Autism Spectrum Disorder Basics
For diagnosis of autism spectrum disorder, a child must display symptoms in two core areas: social communication and social interaction, and restrictive, repetitive patterns of behavior, interests, and activities. The symptoms must be impairing, and must be present in the early developmental period—they are typically recognized in a child’s second year—but they may not be fully manifest until a child is older and the social demands exceed his abilities.
In the category of social communication and social interaction, a clinician will look for persistent deficits in social reciprocity, such as back-and-forth conversation and sharing of interests; nonverbal communication, including body language and gestures; and difficulty developing, understanding, and participating in age-appropriate relationships.
In the category of restrictive or repetitive patterns of behavior, a clinician will look for two of the following: stereotyped movements, actions or use of speech, inflexible insistence on routines and rituals, fixated and intense interests, and sensory problems, either from too much sensory input or two little.

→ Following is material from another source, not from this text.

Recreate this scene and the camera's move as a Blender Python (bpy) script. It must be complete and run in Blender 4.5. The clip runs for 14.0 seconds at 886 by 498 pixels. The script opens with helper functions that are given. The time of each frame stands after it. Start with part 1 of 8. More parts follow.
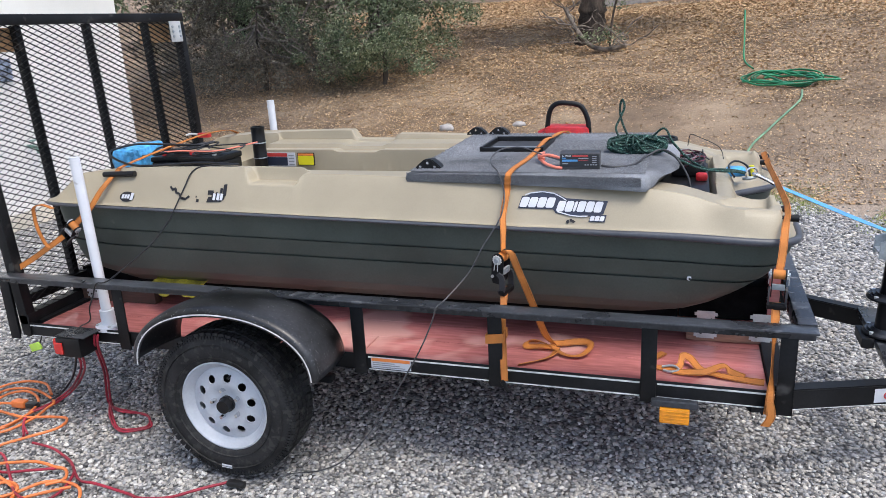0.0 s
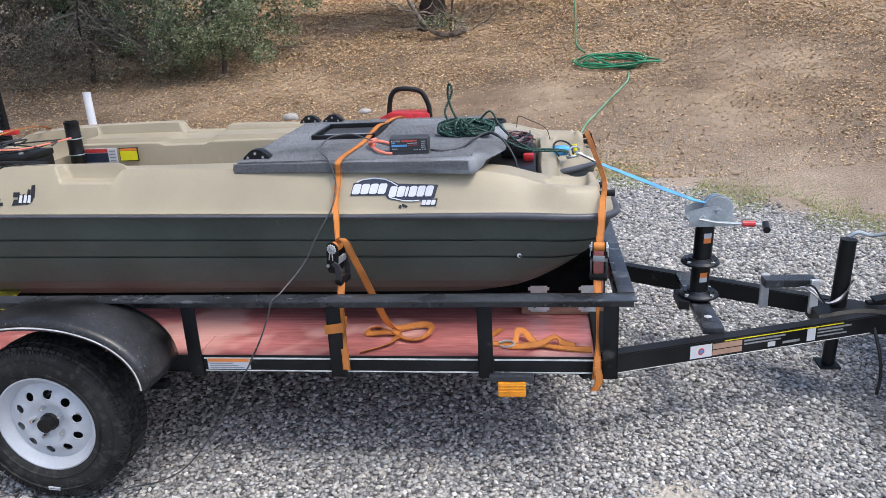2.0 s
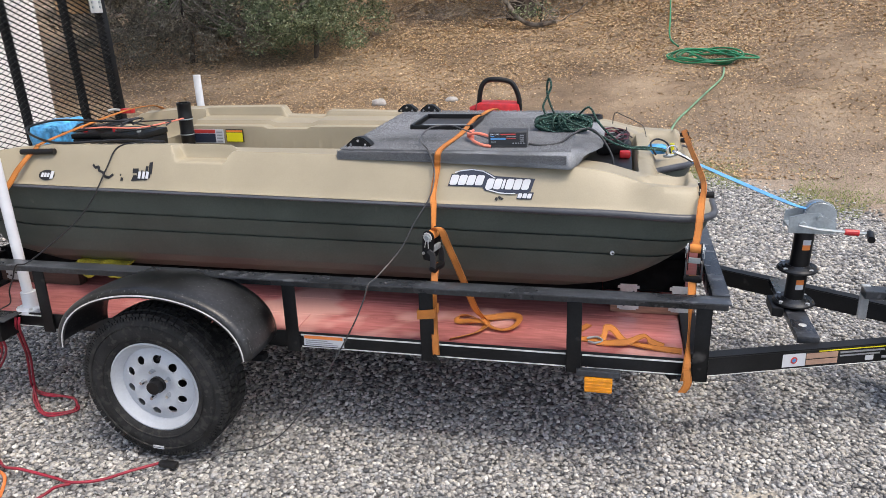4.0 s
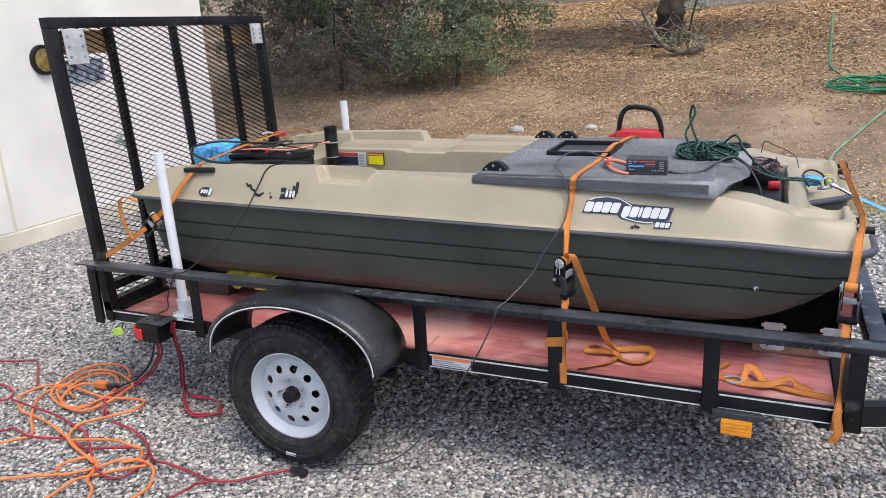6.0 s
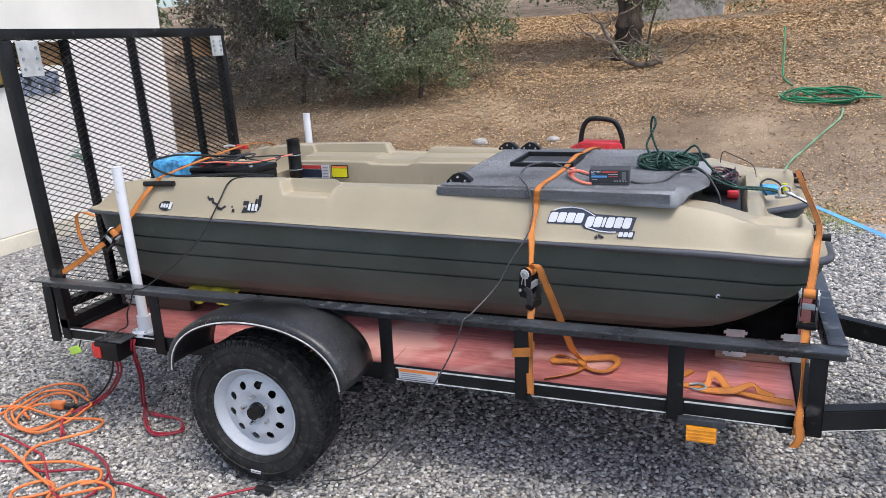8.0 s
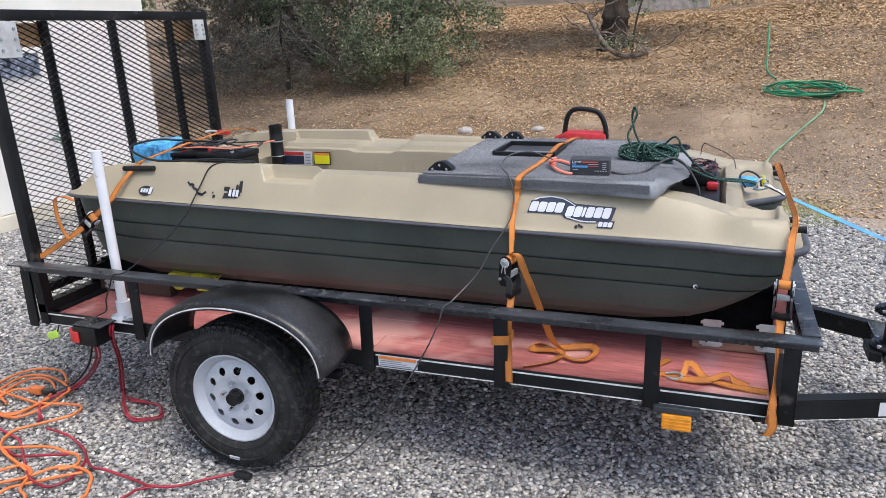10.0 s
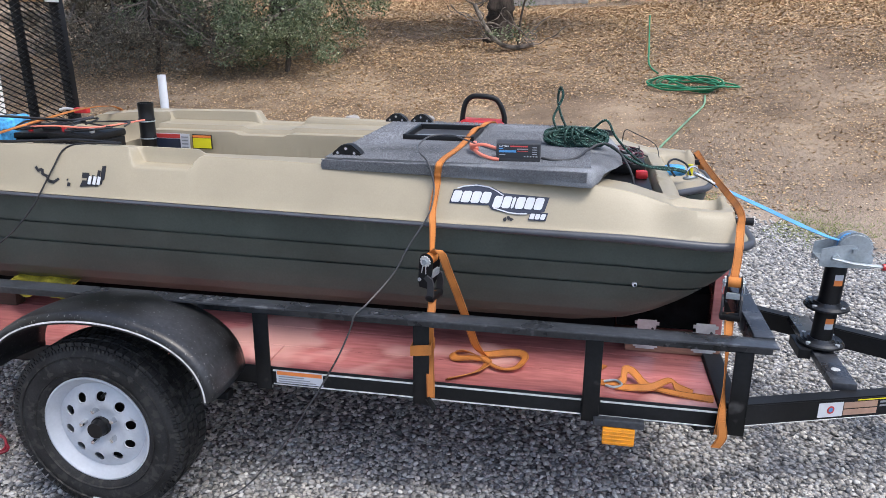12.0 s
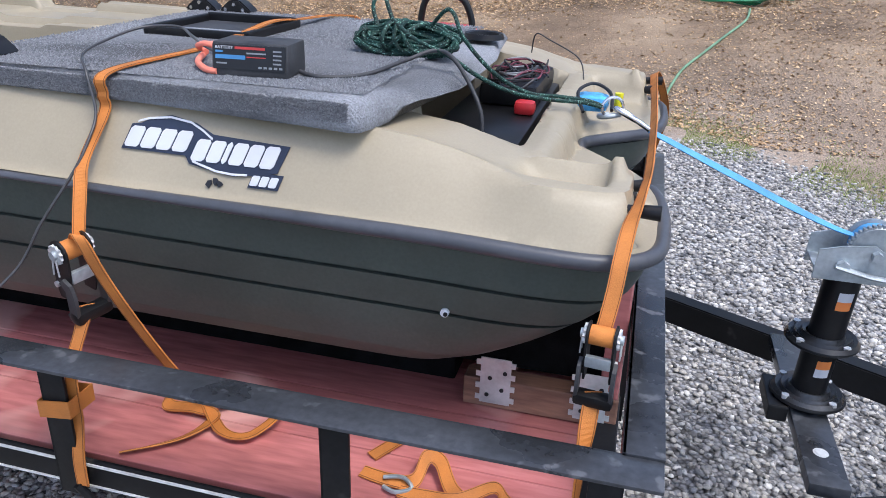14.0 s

According to the new criteria, these symptoms must be significantly impairing, and a clinician will specify the severity of each of the symptoms on a three-tiered scale that reflects the amount of support a child would need—requiring support, substantial support, or very substantial support—to function successfully.
Given that children with autism also frequently have cognitive impairment (now called intellectual development disorder), children should not be diagnosed with autism unless their social communication deficits are greater than would be explained by their cognitive impairment.
If a child has impairment in social communication and social interaction but doesn’t have restrictive and repetitive behaviors, he is more likely to be diagnosed with a new disorder called social communication disorder.